◆ INSTRUCTION
Report the number of lines that hold the string "label". Leave out any other text.

◆ DATA SECTION
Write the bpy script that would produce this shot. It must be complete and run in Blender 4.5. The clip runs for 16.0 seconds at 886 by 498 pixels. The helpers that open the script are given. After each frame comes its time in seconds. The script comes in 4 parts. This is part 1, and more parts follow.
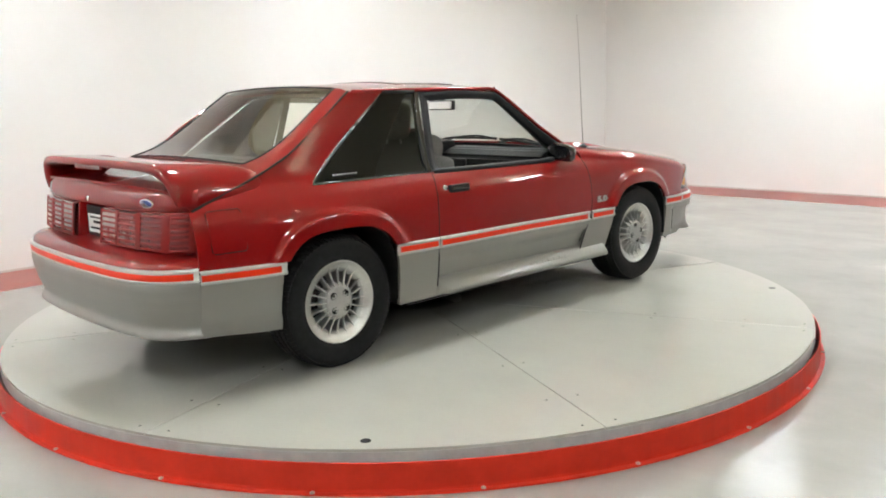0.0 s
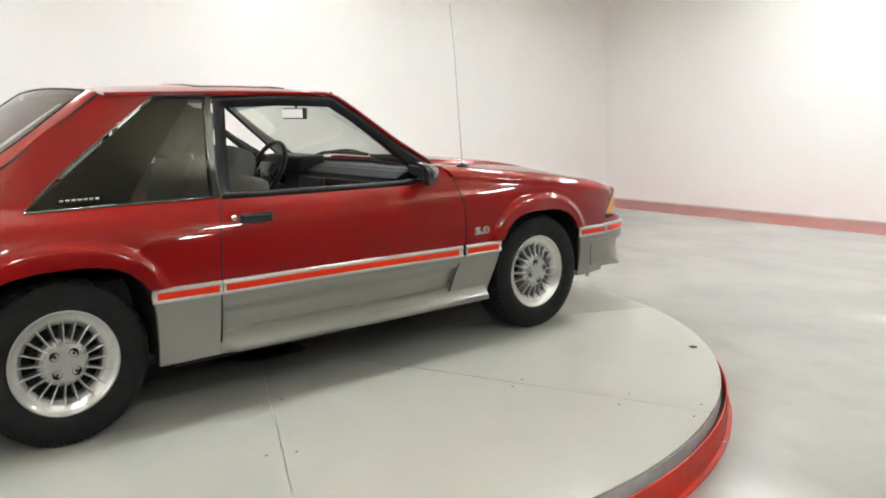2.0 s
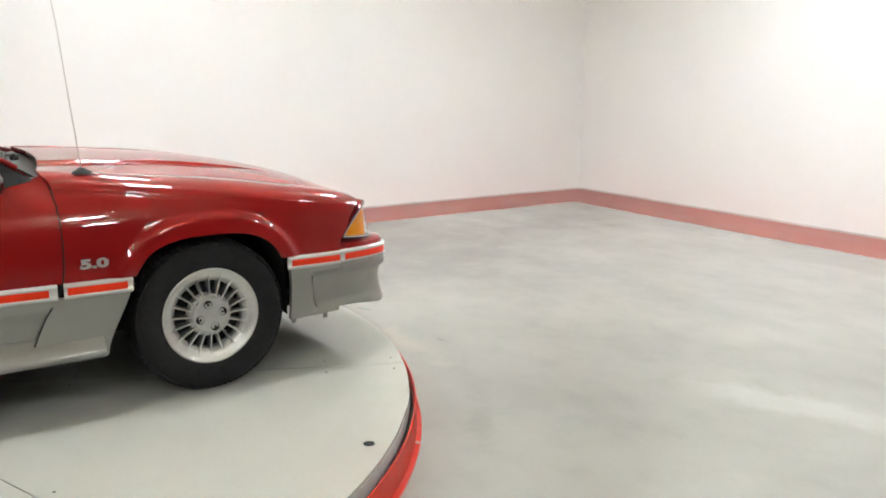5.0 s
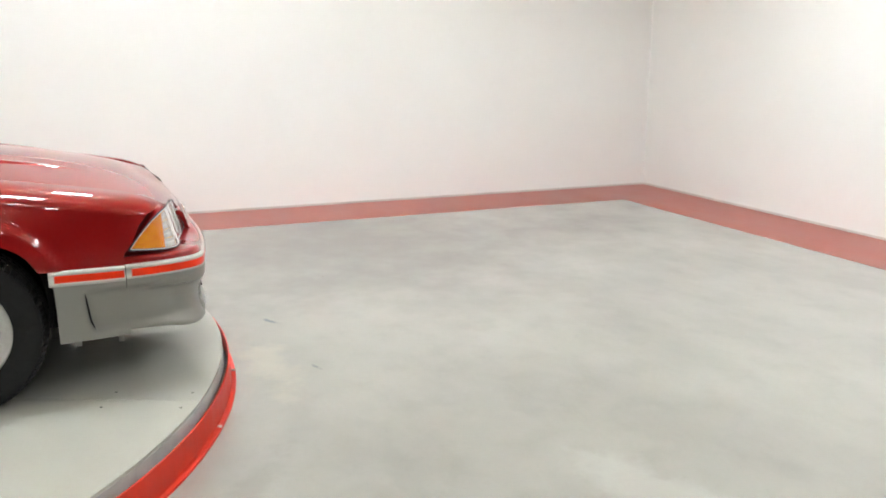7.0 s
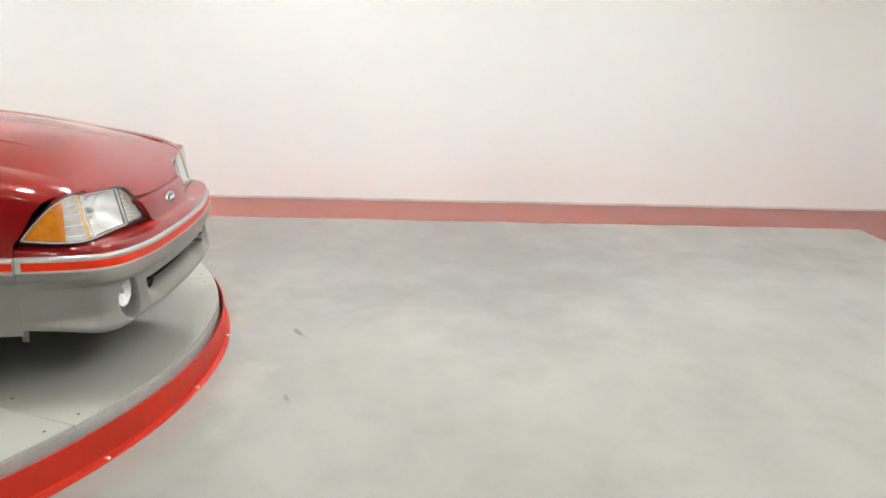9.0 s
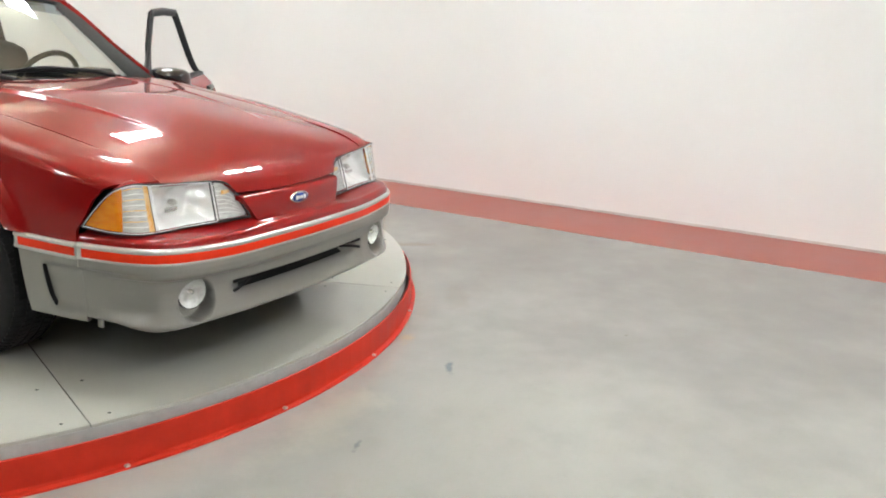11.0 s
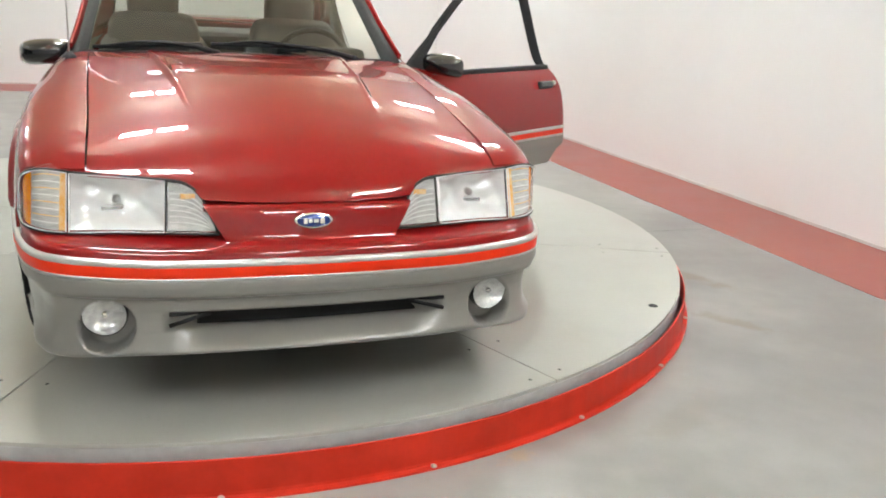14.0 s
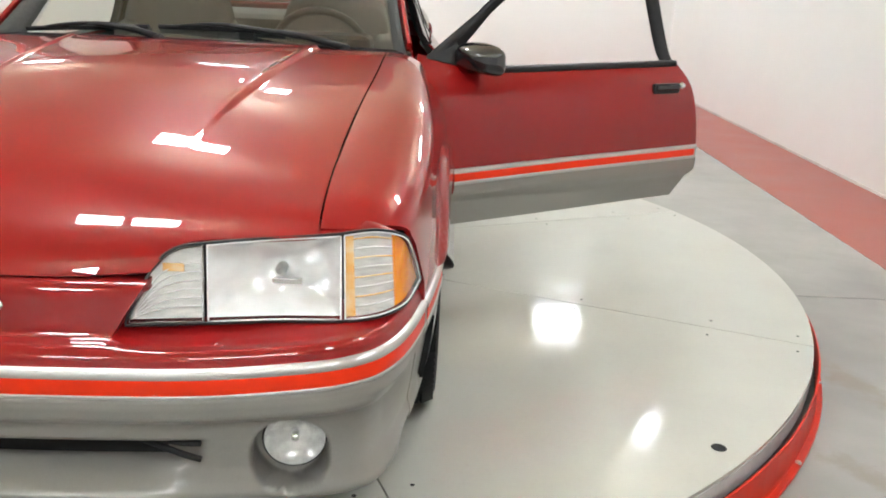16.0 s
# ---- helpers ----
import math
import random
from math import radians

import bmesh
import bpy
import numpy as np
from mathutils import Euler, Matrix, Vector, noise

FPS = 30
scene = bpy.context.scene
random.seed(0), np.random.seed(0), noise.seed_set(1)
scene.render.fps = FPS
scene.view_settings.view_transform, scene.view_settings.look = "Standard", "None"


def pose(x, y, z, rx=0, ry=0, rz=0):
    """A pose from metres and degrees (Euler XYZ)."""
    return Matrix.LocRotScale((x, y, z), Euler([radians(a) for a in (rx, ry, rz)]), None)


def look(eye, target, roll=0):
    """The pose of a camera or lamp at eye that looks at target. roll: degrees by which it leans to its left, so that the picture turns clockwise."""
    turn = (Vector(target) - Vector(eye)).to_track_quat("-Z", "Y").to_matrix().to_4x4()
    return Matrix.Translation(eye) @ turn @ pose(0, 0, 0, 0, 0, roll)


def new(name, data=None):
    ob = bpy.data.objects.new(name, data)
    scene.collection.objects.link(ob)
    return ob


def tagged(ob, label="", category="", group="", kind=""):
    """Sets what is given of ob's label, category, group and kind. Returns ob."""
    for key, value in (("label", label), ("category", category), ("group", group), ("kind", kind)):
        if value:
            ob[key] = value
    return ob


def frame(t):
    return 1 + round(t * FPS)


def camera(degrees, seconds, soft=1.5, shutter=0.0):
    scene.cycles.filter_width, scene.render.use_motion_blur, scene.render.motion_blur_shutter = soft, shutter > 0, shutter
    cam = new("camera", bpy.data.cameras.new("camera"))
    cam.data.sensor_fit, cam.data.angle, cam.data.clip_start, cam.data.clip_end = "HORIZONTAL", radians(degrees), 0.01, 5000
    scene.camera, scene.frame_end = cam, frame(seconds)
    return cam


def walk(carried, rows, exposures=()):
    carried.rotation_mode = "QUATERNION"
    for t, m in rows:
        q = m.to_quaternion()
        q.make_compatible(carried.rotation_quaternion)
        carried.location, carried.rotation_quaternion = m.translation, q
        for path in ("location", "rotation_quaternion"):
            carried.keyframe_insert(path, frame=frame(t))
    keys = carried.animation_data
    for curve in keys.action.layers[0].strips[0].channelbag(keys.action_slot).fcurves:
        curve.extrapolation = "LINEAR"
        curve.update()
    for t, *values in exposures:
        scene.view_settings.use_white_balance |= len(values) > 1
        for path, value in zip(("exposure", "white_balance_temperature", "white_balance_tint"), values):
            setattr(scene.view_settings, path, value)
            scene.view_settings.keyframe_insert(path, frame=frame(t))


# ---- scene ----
cam = camera(55.4, 16.0, soft=1.9)
PATH = [
    (0, (4.065, -3.667, 1.295), (2.642, -2.308, 0.937), -1.7),
    (0.5, (4.063, -3.269, 1.266), (2.61, -1.938, 0.921), -1.5),
    (1, (4.013, -2.92, 1.275), (2.552, -1.597, 0.936), -1.3),
    (1.5, (4.108, -2.505, 1.295), (2.6, -1.237, 0.953), -1.1),
    (2, (4.114, -2.134, 1.265), (2.596, -0.877, 0.928), -1.0),
    (2.5, (4.155, -1.767, 1.297), (2.63, -0.523, 0.94), -0.7),
    (3, (4.15, -1.378, 1.316), (2.618, -0.146, 0.945), -0.1),
    (3.5, (4.192, -0.989, 1.298), (2.639, 0.218, 0.935), -0.6),
    (4, (4.169, -0.591, 1.32), (2.602, 0.595, 0.943), -0.2),
    (4.5, (4.209, -0.19, 1.326), (2.611, 0.946, 0.934), 0.2),
    (7, (4.231, 1.822, 1.336), (2.43, 2.566, 0.887), 0.1),
    (7.5, (4.166, 2.233, 1.333), (2.318, 2.85, 0.884), 0.6),
    (8, (4.004, 2.565, 1.305), (2.117, 3.045, 0.845), 1.1),
    (10.5, (2.926, 4.124, 1.289), (1.119, 3.429, 0.788), 2.2),
    (11, (2.626, 4.265, 1.287), (0.922, 3.351, 0.776), 2.6),
    (11.5, (2.259, 4.462, 1.279), (0.713, 3.302, 0.765), 2.5),
    (12, (1.9, 4.613, 1.249), (0.518, 3.258, 0.746), 2.4),
    (12.5, (1.544, 4.648, 1.242), (0.32, 3.152, 0.728), 2.6),
    (13, (1.148, 4.671, 1.236), (0.117, 3.041, 0.71), 2.9),
    (13.5, (0.781, 4.643, 1.229), (-0.059, 2.91, 0.689), 3.3),
    (14, (0.458, 4.514, 1.216), (-0.208, 2.712, 0.661), 3.3),
    (14.5, (0.076, 4.363, 1.22), (-0.385, 2.504, 0.645), 3.4),
    (15, (-0.215, 4.174, 1.207), (-0.527, 2.285, 0.63), 3.1),
    (15.5, (-0.489, 3.931, 1.215), (-0.67, 2.03, 0.618), 3.0),
    (16, (-0.809, 3.601, 1.195), (-0.843, 1.696, 0.587), 2.8),
]
walk(cam, [(t, look(eye, target, roll)) for t, eye, target, roll in PATH], exposures=[(0, 0), (2, .02), (8, .06), (10.5, -.05), (12, -.08), (16, -.06)])

# ---- light: closed studio with ceiling panels ----
FLOOR_Z = -0.164
CEIL_Z = 3.95
LAMP_Z = 3.45
world = bpy.data.worlds.new("studio_world")
scene.world = world
world.use_nodes = True
world.node_tree.nodes["Background"].inputs[0].default_value = (0.9, 0.93, 1.0, 1)
world.node_tree.nodes["Background"].inputs[1].default_value = 0.02
scene.view_settings.exposure = 0.0
LAMPS = [(-2.7, -7.7), (0.05, -7.5), (4.6, -7.5), (-3.1, -4.8), (0.6, -4.4), (4.9, -4.4), (8.4, -3.8),
         (-2.5, -1.2), (0.6, -1.2), (4.7, -1.2), (-2.5, 2.2), (0.6, 1.9), (5.6, 1.9), (8.4, 2.6),
         # The two at y 6.2 and 5.8 are added to brighten the car's nose.
         (-1.5, 4.5), (-0.4, 6.2), (1.3, 5.8), (3.6, 4.7)]
LAMP_COLOUR = (0.935, 0.99, 1.045)


# ---- small tools ----
def curve(*pts):
    """Smooth function through (t, value) pairs."""
    pts = sorted(pts)
    T = np.array([p[0] for p in pts], float)
    V = np.array([p[1] for p in pts], float)
    d = np.diff(V) / np.diff(T)
    m = np.empty_like(V)
    m[0], m[-1] = d[0], d[-1]
    for i in range(1, len(V) - 1):
        m[i] = 0 if d[i - 1] * d[i] <= 0 else 2 * d[i - 1] * d[i] / (d[i - 1] + d[i])

    def f(t):
        t = np.clip(np.asarray(t, float), T[0], T[-1])
        i = np.clip(np.searchsorted(T, t, side="right") - 1, 0, len(T) - 2)
        h = T[i + 1] - T[i]
        u = (t - T[i]) / h
        return ((2 * u**3 - 3 * u**2 + 1) * V[i] + (u**3 - 2 * u**2 + u) * h * m[i]
                + (-2 * u**3 + 3 * u**2) * V[i + 1] + (u**3 - u**2) * h * m[i + 1])
    return f


def smooth(a, b, x):
    u = np.clip((np.asarray(x, float) - a) / (b - a), 0, 1)
    return u * u * (3 - 2 * u)


def lerp(a, b, u):
    return a + (b - a) * u


def part(name, bm, material, parent, label=""):
    """One mesh object under a thing or under a part."""
    me = bpy.data.meshes.new(name)
    bm.to_mesh(me)
    bm.free()
    for m in (material if isinstance(material, (list, tuple)) else [material]):
        me.materials.append(m)
    ob = new(name, me)
    ob.parent = parent
    if label:
        tagged(ob, label)
    return ob


def thing(name, label, category, at=(0, 0, 0), group="", kind=""):
    ob = new(name)
    ob.location = at
    return tagged(ob, label, category, group, kind)


def bm_from(verts, faces, smooth_faces=True):
    bm = bmesh.new()
    vs = [bm.verts.new(v) for v in verts]
    for f in faces:
        try:
            bm.faces.new([vs[i] for i in f])
        except ValueError:
            pass
    for f in bm.faces:
        f.smooth = smooth_faces
    return bm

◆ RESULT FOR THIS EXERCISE
8